An interesting facet of Sherman’s work is that she acts out all of these constructs and is the only female ever displayed in her work. By trying to simultaneously “be” all of these different women she highlights the ridiculousness of these cookie-cutter types. The wigs and over-exaggerated expressions she uses underscore this point. Her work suggests to the viewer that women are socialized to play these roles and even perform them on a daily basis. It brings a whole new meaning to the idea of masquerade. Of course, men choose identities as well but they are normally the agents whereas women are generally the spectacle. We glean a deeper understand of social constructs and how women traditionally are the malleable, transparent vessels or “muses” for another person’s vision.

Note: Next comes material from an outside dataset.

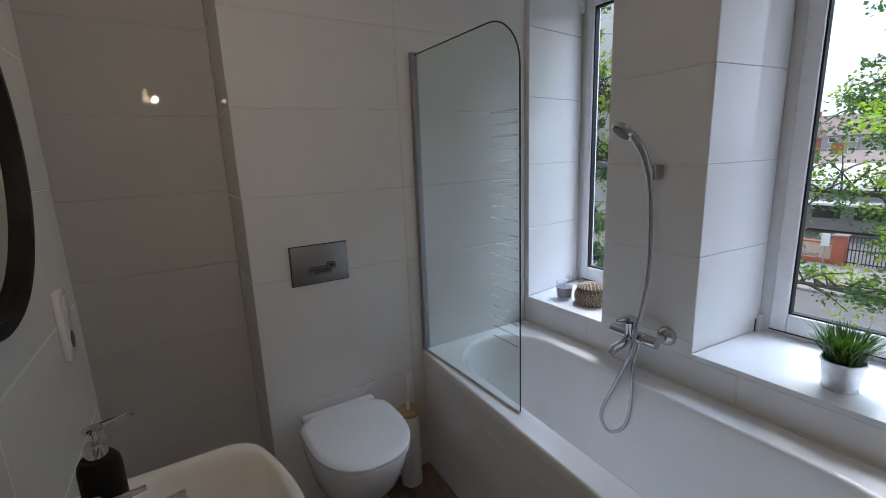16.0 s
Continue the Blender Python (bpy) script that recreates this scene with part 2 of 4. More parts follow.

Another artist who contemplates the idea of how social constructs are made through mainstream media is Jenny Holzer. Holzer uses the ticker tape, a common advertising tool that generally barrages our collective minds with mundane advertising messages. Holzer reinvents this as a tool for sharing more poignant messages. As the red digital messages flash by on the ticker tape, it forces the viewer to stop and carefully decipher the written statements. They are not done in short, staccato, easily digestible, advertiser-friendly bites but are generally long sentences that need to be read in their entirety to understand the meaning. People can “read” different reasons into her purpose for this. For this reader, the purpose is to bring our awareness to how advertising seeps into our collective psyche and that these short, sparky, seemingly innocuous messages may be forming our subconscious thoughts a lot more than we think. What sort of messages are we consuming about race, gender, identity?

Overall, this exhibition is a thinking person’s show. It isn’t for those wishing for a visually pleasing experience. Some of it is unsettling, a lot of it provocative, and all of it done by women. Some of these women are gaining more credibility as serious artists in their own right rather than “women artists,” and that is something to celebrate.